We’d been hearing about COVID-19 for a few months. I didn’t take it seriously at first. I thought it was another media scare similar to Ebola from several years back, which never even came geographically close to me. Everyone was scared but nothing ever seemed to come of it. COVID-19 started in China, and though the news stories were tragic, and the video clips of doctors collapsing were terrible to watch, I never felt personally at risk. At least not at first.
It all started to feel real on March 12th when the first infection hit Saskatchewan.
It became scary on March 16, when our premier Scott Moe Tweeted that schools all over the province were closing indefinitely. Schools closing in Saskatchewan is no small feat. We can get 6 feet of snow in the middle of January and schools won’t close for a single day. I left work at lunch time and picked my son up from school.
Like many I was glued to the news sites. I was refreshing CBC and the Johns Hopkins Coronavirus Resource Center watching nervously as the numbers rolled in day after day. I wondered why people were buying so much toilet paper. I started to fear the store. I started to think about my asthma in a way I hadn’t before. Could this thing kill me?
Over the last month the numbers have steadily risen around the world. I’ve watched countries deal with it in different ways to various degrees of success and I’ve watched the world outside my door change in ways I didn’t think it could.

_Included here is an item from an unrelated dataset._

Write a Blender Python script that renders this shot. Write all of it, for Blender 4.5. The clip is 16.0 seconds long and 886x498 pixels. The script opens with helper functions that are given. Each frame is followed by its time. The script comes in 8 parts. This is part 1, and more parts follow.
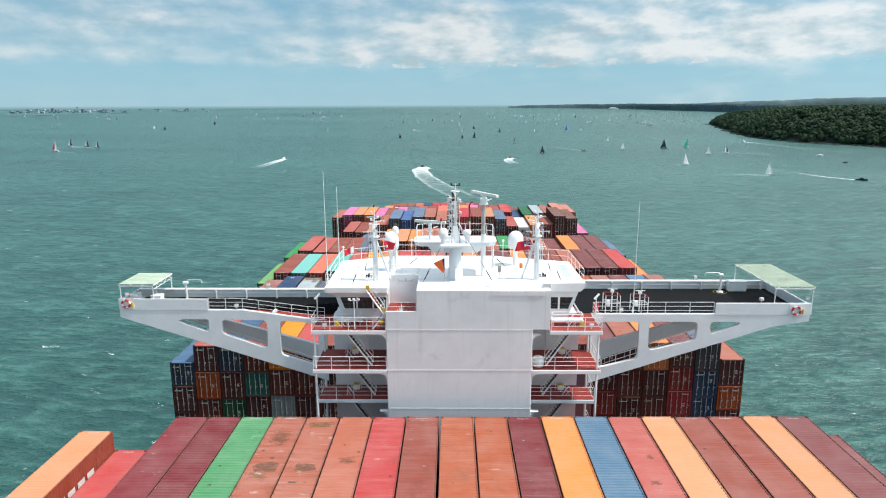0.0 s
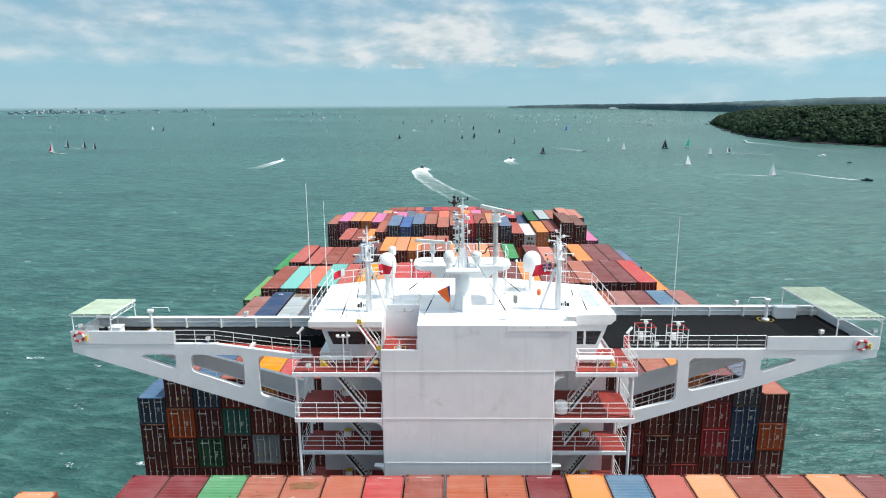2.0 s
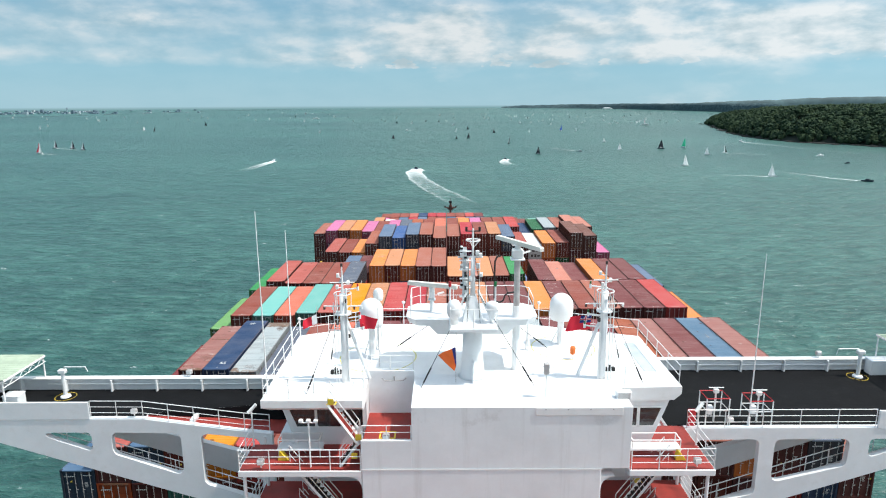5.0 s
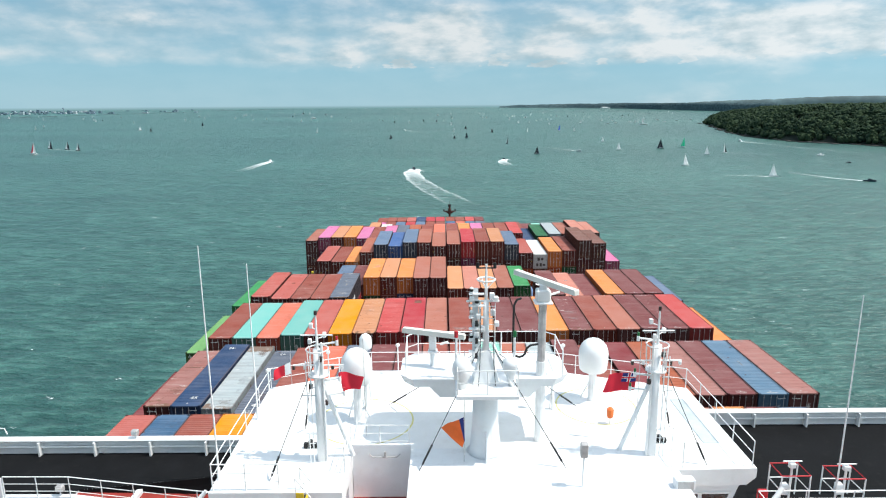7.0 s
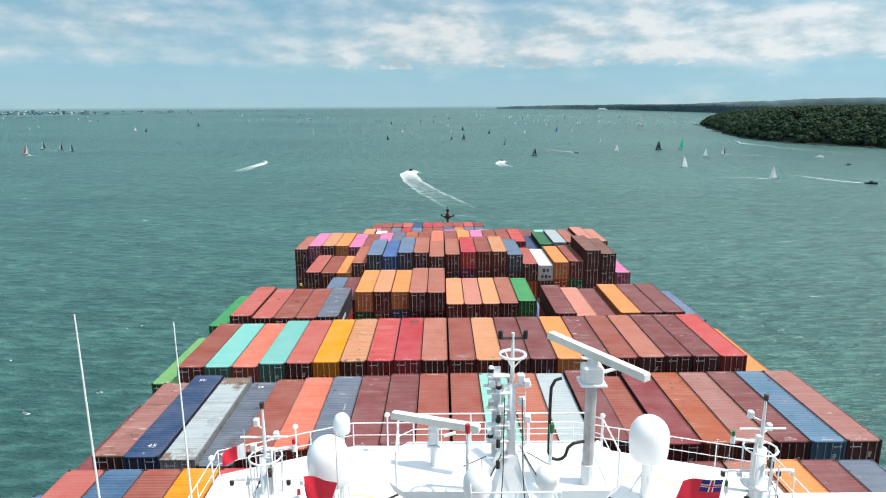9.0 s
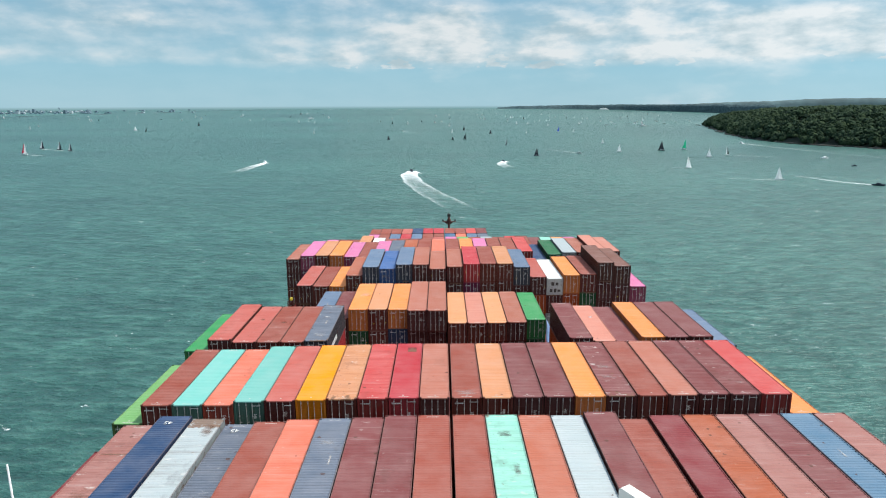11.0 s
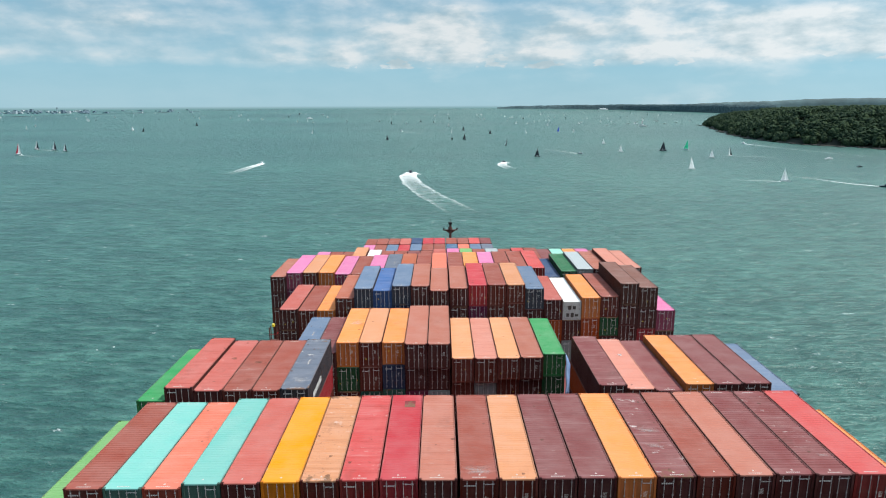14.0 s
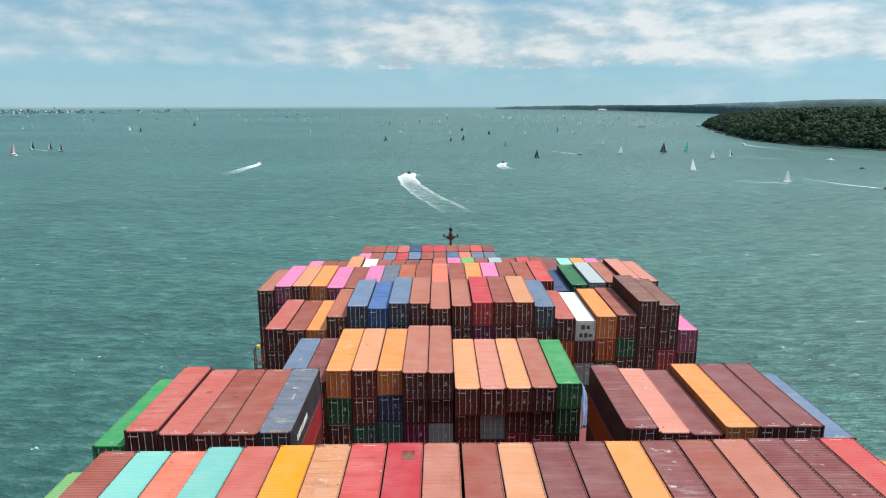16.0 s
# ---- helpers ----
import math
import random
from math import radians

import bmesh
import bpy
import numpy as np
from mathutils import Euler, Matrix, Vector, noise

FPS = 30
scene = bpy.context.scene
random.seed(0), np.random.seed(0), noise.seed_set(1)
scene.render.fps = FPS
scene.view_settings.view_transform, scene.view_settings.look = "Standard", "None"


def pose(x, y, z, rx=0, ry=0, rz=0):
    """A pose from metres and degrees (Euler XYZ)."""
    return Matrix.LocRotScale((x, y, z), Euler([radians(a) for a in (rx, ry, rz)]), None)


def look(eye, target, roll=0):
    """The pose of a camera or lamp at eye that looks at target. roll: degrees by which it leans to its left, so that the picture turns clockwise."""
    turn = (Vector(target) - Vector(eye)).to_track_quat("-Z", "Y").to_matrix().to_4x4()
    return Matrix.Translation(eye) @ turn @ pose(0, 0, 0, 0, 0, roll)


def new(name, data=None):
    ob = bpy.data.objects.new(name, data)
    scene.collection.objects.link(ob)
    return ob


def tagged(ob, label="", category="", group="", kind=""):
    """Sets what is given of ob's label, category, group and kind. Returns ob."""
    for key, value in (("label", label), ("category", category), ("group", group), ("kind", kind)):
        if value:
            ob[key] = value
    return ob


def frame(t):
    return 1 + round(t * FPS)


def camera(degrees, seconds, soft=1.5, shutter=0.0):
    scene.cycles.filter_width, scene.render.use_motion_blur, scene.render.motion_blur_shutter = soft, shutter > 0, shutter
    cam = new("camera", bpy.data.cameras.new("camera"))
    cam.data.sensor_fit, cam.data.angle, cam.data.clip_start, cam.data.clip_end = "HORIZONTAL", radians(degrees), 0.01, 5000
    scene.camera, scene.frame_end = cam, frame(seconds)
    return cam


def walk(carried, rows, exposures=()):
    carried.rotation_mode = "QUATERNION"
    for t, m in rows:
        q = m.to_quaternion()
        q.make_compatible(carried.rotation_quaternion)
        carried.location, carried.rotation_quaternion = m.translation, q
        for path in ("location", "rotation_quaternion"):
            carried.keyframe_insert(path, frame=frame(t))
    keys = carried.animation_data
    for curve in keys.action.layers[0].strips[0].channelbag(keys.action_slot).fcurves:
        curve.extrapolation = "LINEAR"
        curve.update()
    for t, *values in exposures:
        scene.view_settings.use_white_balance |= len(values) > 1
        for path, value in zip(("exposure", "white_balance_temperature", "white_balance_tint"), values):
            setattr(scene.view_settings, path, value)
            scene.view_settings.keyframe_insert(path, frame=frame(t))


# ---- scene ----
cam = camera(69.3, 16.0, soft=1.1)
PATH = [
    (0, (0.916, -2.425, 69.828), (0.888, -0.474, 69.389), -0.2),
    (0.5, (0.835, -0.54, 69.888), (0.807, 1.411, 69.448), -0.2),
    (1, (0.705, 1.507, 69.889), (0.676, 3.458, 69.449), -0.3),
    (1.5, (0.489, 3.572, 69.891), (0.462, 5.522, 69.45), -0.2),
    (2, (0.436, 5.426, 69.808), (0.409, 7.377, 69.37), -0.3),
    (2.5, (0.311, 7.475, 69.804), (0.286, 9.426, 69.366), -0.3),
    (3, (0.182, 9.426, 69.795), (0.162, 11.377, 69.356), -0.3),
    (3.5, (0.091, 11.439, 69.776), (0.073, 13.39, 69.337), -0.3),
    (4, (0.012, 13.41, 69.691), (-0.003, 15.361, 69.253), -0.3),
    (6.5, (-0.353, 22.546, 69.624), (-0.357, 24.497, 69.186), -0.4),
    (7, (-0.406, 24.466, 69.625), (-0.409, 26.417, 69.186), -0.4),
    (7.5, (-0.447, 26.473, 69.545), (-0.447, 28.425, 69.109), -0.3),
    (8, (-0.505, 28.324, 69.524), (-0.502, 30.276, 69.087), -0.3),
    (8.5, (-0.568, 30.381, 69.426), (-0.563, 32.334, 68.991), -0.3),
    (9, (-0.66, 32.199, 69.479), (-0.653, 34.151, 69.043), -0.3),
    (11.5, (-0.694, 41.848, 69.669), (-0.69, 43.799, 69.232), -0.2),
    (12, (-0.795, 43.838, 69.73), (-0.788, 45.789, 69.291), -0.2),
    (12.5, (-0.891, 45.79, 69.701), (-0.883, 47.742, 69.263), -0.2),
    (13, (-0.986, 47.62, 69.686), (-0.978, 49.571, 69.249), -0.2),
    (13.5, (-1.087, 49.592, 69.724), (-1.078, 51.544, 69.286), -0.2),
    (14, (-1.082, 51.392, 69.666), (-1.075, 53.344, 69.229), -0.2),
    (14.5, (-1.25, 53.26, 69.671), (-1.239, 55.211, 69.234), -0.2),
    (15, (-1.399, 55.141, 69.682), (-1.386, 57.092, 69.244), -0.1),
    (15.5, (-1.421, 57.077, 69.661), (-1.408, 59.029, 69.225), -0.1),
    (16, (-1.436, 58.996, 69.661), (-1.424, 60.948, 69.225), -0.1),
]
walk(cam, [(t, look(eye, target, roll)) for t, eye, target, roll in PATH])

# ---- world, sun, exposure ----
SUN_ELEVATION, SUN_AZIMUTH = 60.0, 98.0   # degrees; azimuth clockwise from the bow (+y)
scene.view_settings.exposure = 0.0


def node(tree, kind, **values):
    n = tree.nodes.new(kind)
    for key, value in values.items():
        if key in n.inputs:
            n.inputs[key].default_value = value
    return n


def math_node(tree, op, a, b=None, c=None, clamp=False):
    n = tree.nodes.new("ShaderNodeMath")
    n.operation, n.use_clamp = op, clamp
    for i, v in enumerate((a, b, c)):
        if v is None:
            continue
        if isinstance(v, (int, float)):
            n.inputs[i].default_value = v
        else:
            tree.links.new(v, n.inputs[i])
    return n.outputs[0]


def ramp(tree, fac, *stops):
    n = tree.nodes.new("ShaderNodeValToRGB")
    while len(n.color_ramp.elements) < len(stops):
        n.color_ramp.elements.new(0.5)
    for e, (at, c) in zip(n.color_ramp.elements, stops):
        e.position = at
        e.color = (c, c, c, 1) if isinstance(c, (int, float)) else (*c, 1)
    tree.links.new(fac, n.inputs[0])
    return n.outputs[0]


def mix(tree, fac, a, b, blend="MIX"):
    n = tree.nodes.new("ShaderNodeMix")
    n.data_type, n.blend_type = "RGBA", blend
    for sock, v in ((n.inputs[0], fac), (n.inputs[6], a), (n.inputs[7], b)):
        if isinstance(v, (int, float)):
            sock.default_value = v
        elif isinstance(v, tuple):
            sock.default_value = (*v, 1)
        else:
            tree.links.new(v, sock)
    return n.outputs[2]


def noise_at(tree, vec, scale, detail=4.0, rough=0.55, stretch=None, offset=(0, 0, 0), turn=0.0):
    if turn:
        m = tree.nodes.new("ShaderNodeMapping")
        m.inputs["Rotation"].default_value = (0, 0, radians(turn))
        tree.links.new(vec, m.inputs[0])
        vec = m.outputs[0]
    if stretch or any(offset):
        m = tree.nodes.new("ShaderNodeMapping")
        m.inputs["Scale"].default_value = stretch or (1, 1, 1)
        m.inputs["Location"].default_value = offset
        tree.links.new(vec, m.inputs[0])
        vec = m.outputs[0]
    n = node(tree, "ShaderNodeTexNoise", Scale=scale, Detail=detail, Roughness=rough)
    tree.links.new(vec, n.inputs["Vector"])
    return n.outputs["Fac"]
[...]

As of the time I’m writing this, it’s been nearly a month since I have been in a store. Since I’m fortunate enough to have a job that allows me to work from home, I haven’t even left my house save for one time to drive around downtown to see how quiet it was, and let me tell you, it was.
Once things started to happen in the middle of March, things happened quickly. For a while, every day they were tightening up restrictions and closing more public spaces. Now only those deemed essential businesses are allowed to operate. It’s interesting to look at the world around me right now and acknowledge how much I took for granted the existence of certain businesses, thinking they were permanent fixtures in our world. A lot of those places, at least right now, have disappeared, and we’re all learning how to live without them. We’re learning what’s truly necessary; what’s truly important.
Despite how much a lot of people are struggling with staying at home, I’m grateful to feel pretty comfortable with it. This is one of those times where being an introvert has worked to my advantage. My partner and son are introverts too and none of us have really missed going out as much as we thought we might. We’ve been watching cautiously from our home and taking any and all precautions to stay safe. Paul goes out once a week at the most to get groceries, which come home to be wiped down before being put away. We’ve also had groceries delivered once but it’s tricky to get because of increased demand.
We are reaching a point now where those in power are starting to talk about loosening up the restrictions. Here in Saskatchewan we’ve had really low numbers the last few days, and that feels great. We’re heading in the right direction and avoiding the large numbers seen in other places. The biggest concern in my mind now is that we’ll open up too soon and experience a resurgence in new infections. People are itching to get back out there and businesses are feeling the squeeze and wanting to reopen their doors. I’ve been really proud of how Canada as a whole and how Saskatchewan have handled things to keep everyone safe. My hope now is that the abundance of caution showed in the beginning doesn’t lose steam toward the end. I wonder what permanent changes COVID-19 will create in our world and how that might affect the way we live moving forward.